Soziales Unternehmertum sei kein vorübergehender Hype, glaubt Leirich, sondern Ausdruck eines Paradigmenwechsels. „Ich vergleiche das gerne mit einem Binärcode. Der hieß in unserem Wirtschaftssystem bisher: Eine unternehmerische Entscheidung rechnet sich wirtschaftlich oder sie rechnet sich nicht. Künftig wird die entscheidende Frage sein: Dient die unternehmerische Entscheidung dem Gemeinwohl oder nicht?“ Das betreffe nicht nur Social Start-ups, sondern letztlich jede Organisation. „Perspektivisch werden Unternehmen nicht darum herum kommen, ihre Prozesse transparenter zu machen und ihr Geschäftsmodell so sozial und ökologisch verträglich wie möglich zu gestalten.“ Dafür seien mehrere Faktoren verantwortlich, so Leirich – zum Beispiel die zunehmende Transparenz darüber, was in der Welt geschehe und wer für Missstände wie Umweltschäden verantwortlich sei.
„Gleichzeitig spüren die jüngeren Generationen mehr denn je ihre Selbstwirksamkeit, das Gefühl: Wir haben es in der Hand, etwas zu verändern.“ Ein weiterer Faktor: Den meisten jungen Menschen, zumindest hierzulande, gehe es finanziell gut. „Dadurch haben wir den Kopf frei, um uns mit der Sinnhaftigkeit unseres Handelns auseinanderzusetzen.“
Auch Investorin Schlie ist überzeugt, dass nachhaltiges und soziales Handeln für Start-ups immer wichtiger wird. „Die deutsche Wirtschaft braucht nicht nur mehr Einhörner – also Start-ups, die eine Marktbewertung von mehr als einer Milliarde US-Dollar erreichen –, sondern auch mehr Zebras.“ Darunter versteht man Gründerinnen und Gründer, die sozial und nachhaltig agieren, gleichzeitig aber rentabel sind.

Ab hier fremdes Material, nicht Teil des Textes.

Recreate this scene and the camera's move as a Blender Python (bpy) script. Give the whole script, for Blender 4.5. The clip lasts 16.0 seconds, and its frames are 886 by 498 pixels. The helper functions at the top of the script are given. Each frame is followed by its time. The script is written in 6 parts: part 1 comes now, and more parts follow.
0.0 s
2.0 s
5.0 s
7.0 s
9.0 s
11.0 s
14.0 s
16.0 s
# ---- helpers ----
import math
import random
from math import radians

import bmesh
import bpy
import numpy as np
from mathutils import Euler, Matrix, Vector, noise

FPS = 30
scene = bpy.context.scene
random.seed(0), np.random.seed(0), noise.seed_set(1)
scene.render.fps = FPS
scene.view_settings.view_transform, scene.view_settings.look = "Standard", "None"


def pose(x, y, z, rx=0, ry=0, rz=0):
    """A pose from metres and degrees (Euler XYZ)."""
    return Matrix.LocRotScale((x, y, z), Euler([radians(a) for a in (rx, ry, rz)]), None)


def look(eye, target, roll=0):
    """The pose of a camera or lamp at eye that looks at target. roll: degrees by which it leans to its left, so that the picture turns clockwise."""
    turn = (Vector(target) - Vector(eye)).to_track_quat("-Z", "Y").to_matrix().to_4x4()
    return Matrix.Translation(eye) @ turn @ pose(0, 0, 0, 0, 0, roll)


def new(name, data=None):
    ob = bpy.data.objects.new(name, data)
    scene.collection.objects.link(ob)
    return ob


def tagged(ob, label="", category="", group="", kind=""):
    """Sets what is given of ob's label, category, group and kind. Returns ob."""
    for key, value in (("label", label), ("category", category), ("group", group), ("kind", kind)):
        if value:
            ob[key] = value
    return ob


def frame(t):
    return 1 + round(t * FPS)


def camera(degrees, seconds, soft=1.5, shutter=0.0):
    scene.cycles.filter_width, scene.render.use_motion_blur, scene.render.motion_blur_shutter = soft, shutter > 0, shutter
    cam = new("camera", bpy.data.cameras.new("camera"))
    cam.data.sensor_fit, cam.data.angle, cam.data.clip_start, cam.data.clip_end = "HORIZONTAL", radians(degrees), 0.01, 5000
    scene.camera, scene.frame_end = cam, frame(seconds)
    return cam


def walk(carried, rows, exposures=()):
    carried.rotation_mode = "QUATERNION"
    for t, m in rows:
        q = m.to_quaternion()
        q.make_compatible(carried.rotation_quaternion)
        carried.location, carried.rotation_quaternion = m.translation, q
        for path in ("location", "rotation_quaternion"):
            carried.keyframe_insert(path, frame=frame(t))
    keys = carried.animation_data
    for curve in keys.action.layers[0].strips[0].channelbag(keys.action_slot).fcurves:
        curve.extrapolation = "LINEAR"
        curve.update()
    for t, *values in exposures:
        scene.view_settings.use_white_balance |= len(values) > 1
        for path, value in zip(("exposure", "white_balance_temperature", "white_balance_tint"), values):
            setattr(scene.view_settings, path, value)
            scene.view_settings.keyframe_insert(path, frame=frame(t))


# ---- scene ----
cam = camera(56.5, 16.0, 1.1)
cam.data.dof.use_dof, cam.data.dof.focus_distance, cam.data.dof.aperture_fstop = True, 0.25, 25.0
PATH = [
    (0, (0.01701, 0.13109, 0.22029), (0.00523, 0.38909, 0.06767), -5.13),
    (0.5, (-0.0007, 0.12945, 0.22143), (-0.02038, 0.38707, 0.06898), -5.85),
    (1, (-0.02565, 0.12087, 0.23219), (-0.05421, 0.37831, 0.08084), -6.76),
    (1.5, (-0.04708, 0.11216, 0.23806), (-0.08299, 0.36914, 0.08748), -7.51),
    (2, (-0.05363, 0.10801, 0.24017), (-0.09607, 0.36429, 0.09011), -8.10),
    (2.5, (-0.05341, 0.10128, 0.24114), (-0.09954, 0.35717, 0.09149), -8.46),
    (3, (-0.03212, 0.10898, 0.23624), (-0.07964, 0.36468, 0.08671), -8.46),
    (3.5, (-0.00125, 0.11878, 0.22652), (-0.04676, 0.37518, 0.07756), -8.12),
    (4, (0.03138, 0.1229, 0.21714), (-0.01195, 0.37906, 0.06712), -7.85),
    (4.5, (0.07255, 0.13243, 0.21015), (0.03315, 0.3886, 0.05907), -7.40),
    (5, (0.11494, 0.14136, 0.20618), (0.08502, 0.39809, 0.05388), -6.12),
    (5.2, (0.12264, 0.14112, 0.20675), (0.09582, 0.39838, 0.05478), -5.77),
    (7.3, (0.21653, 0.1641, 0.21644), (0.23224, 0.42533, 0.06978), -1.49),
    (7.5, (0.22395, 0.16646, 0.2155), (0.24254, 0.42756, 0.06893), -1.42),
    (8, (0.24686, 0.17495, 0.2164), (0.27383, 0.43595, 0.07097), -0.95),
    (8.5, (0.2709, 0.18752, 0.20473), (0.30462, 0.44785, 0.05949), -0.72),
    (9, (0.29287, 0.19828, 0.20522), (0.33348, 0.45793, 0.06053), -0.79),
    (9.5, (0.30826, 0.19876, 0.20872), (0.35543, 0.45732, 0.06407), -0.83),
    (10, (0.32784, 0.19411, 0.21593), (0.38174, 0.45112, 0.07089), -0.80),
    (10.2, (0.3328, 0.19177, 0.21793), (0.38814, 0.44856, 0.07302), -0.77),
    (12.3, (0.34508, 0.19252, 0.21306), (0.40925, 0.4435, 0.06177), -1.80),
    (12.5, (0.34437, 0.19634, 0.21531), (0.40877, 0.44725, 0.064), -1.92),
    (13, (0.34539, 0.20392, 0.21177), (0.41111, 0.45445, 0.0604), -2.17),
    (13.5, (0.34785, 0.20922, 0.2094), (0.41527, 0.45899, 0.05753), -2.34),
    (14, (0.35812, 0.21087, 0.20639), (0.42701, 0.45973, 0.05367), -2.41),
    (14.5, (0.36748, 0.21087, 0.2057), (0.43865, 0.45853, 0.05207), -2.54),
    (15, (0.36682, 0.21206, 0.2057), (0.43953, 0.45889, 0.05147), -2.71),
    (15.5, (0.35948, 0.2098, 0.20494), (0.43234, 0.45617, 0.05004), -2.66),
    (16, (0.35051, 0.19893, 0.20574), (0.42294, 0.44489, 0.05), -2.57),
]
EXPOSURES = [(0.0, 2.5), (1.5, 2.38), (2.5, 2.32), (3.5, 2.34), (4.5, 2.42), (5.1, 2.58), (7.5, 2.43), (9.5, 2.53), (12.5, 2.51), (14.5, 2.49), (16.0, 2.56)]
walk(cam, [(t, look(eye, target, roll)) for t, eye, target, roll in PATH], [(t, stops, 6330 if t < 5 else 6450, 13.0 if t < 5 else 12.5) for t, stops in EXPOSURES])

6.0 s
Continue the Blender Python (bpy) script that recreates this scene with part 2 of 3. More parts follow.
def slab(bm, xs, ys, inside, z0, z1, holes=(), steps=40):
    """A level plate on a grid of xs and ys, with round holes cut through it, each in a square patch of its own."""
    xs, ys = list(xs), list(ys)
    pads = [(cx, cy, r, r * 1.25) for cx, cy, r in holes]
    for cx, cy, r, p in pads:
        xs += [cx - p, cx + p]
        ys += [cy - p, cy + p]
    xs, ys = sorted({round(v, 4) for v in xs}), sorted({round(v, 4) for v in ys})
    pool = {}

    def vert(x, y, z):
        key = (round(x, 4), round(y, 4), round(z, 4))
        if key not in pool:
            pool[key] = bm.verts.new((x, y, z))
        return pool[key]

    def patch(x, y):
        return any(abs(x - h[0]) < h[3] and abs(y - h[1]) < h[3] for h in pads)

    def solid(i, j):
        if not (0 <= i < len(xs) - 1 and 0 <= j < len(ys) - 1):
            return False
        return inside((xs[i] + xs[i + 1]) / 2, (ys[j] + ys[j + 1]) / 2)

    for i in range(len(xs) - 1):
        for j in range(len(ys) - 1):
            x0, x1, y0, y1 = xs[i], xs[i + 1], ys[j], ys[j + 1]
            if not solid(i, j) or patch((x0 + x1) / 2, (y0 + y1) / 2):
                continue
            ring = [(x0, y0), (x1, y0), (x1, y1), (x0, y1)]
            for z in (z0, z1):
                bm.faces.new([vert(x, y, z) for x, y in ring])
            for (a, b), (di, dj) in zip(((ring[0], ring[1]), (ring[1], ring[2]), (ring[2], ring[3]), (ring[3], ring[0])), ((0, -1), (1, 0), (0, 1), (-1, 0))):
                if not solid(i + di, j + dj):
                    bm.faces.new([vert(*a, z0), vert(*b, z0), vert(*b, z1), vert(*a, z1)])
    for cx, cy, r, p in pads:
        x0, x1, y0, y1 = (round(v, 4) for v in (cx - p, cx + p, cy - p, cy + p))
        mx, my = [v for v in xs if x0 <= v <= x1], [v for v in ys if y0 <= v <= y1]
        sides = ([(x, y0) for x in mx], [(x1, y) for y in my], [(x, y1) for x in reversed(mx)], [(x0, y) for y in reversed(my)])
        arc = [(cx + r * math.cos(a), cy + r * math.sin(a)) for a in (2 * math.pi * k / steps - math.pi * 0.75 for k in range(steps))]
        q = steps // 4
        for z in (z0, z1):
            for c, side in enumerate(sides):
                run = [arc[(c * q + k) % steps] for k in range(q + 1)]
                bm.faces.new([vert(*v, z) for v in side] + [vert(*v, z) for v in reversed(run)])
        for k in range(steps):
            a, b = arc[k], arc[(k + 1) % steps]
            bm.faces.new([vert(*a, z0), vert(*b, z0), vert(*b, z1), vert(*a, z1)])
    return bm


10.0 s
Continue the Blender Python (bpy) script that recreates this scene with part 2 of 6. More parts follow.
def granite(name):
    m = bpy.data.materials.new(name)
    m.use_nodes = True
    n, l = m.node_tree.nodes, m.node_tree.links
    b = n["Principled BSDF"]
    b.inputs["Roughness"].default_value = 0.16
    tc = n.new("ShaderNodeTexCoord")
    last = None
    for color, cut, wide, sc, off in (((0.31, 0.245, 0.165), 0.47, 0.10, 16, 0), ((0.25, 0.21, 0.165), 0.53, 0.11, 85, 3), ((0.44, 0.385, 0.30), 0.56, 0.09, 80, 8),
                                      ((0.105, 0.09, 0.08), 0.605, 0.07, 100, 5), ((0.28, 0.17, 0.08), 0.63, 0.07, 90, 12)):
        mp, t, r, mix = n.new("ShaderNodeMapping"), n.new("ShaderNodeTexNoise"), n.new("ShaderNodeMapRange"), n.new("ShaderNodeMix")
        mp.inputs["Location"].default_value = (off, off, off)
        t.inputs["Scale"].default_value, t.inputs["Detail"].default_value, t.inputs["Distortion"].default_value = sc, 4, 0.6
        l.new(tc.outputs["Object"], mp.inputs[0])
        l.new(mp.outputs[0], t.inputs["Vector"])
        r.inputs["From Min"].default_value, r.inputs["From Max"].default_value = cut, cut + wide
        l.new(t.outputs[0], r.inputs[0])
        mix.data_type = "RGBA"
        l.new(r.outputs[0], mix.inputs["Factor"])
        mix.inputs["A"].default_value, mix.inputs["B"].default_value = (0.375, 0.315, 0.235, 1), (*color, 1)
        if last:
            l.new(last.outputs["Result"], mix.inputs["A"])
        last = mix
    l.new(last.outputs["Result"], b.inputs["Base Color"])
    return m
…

Allerdings sei es für Social Start-ups nicht leicht, an Fremdkapital zu kommen. „Bei den meisten Investoren stehen eine hohe Renditeerwartung und ein lukrativer Exit – also ein späterer Verkauf – im Vordergrund. Das passt nur bedingt zu dem Anspruch von Social Start-ups, nachhaltig zu wirtschaften und eben nicht primär schnelle Gewinne zu machen“, sagt Schlie.
So kämen bisher gerade einmal 2,5 Prozent aller Social Start-ups an Venture Capital, also Risikokapital. Bei Start-ups allgemein seien es 20 Prozent. „Dabei dürfen wir nicht vergessen, dass Gründerinnen und Gründer insgesamt in Deutschland wesentlich weniger Venture Capital bekommen als in anderen Ländern.“ Für Social Start-ups gebe es wenige spezielle Finanzierungsangebote. Dass Impact auf Rendite treffen könne, sehe man gut am Beispiel von Venture-Capital-Funds wie BonVenture oder Ananda. Beide hätten sich auf nachhaltige Investments spezialisiert. „Das zeigt: Auch für Social Start-ups ist es möglich, Investoren und Investorinnen zu finden.“
Schlie selbst ist seit Ende 2019 an Mobile Afya beteiligt, einem Social Start-up aus Tansania. Dessen Gründerinnen haben eine IT-Plattform entwickelt, die die dortige Bevölkerung mit Informationen zum Thema Gesundheit versorgen soll. „Ich will diese Idee nachhaltig unterstützen, deshalb steht ein Ausstieg für mich hier gar nicht im Vordergrund.“
SAP will teilweise bei Sozialunternehmen einkaufen
Ein Konzern, der Social Start-ups schon seit einiger Zeit unterstützt, ist SAP. „Wir beschäftigen uns seit 2011 damit. Das Thema Social Entrepreneurship kam damals gerade auf, es gab für diese Gründerinnen und Gründer aber noch keinerlei Infrastruktur“, sagt Gabriele Hartmann, die bei dem Konzern den CSR-Bereich für Mittel- und Osteuropa leitet.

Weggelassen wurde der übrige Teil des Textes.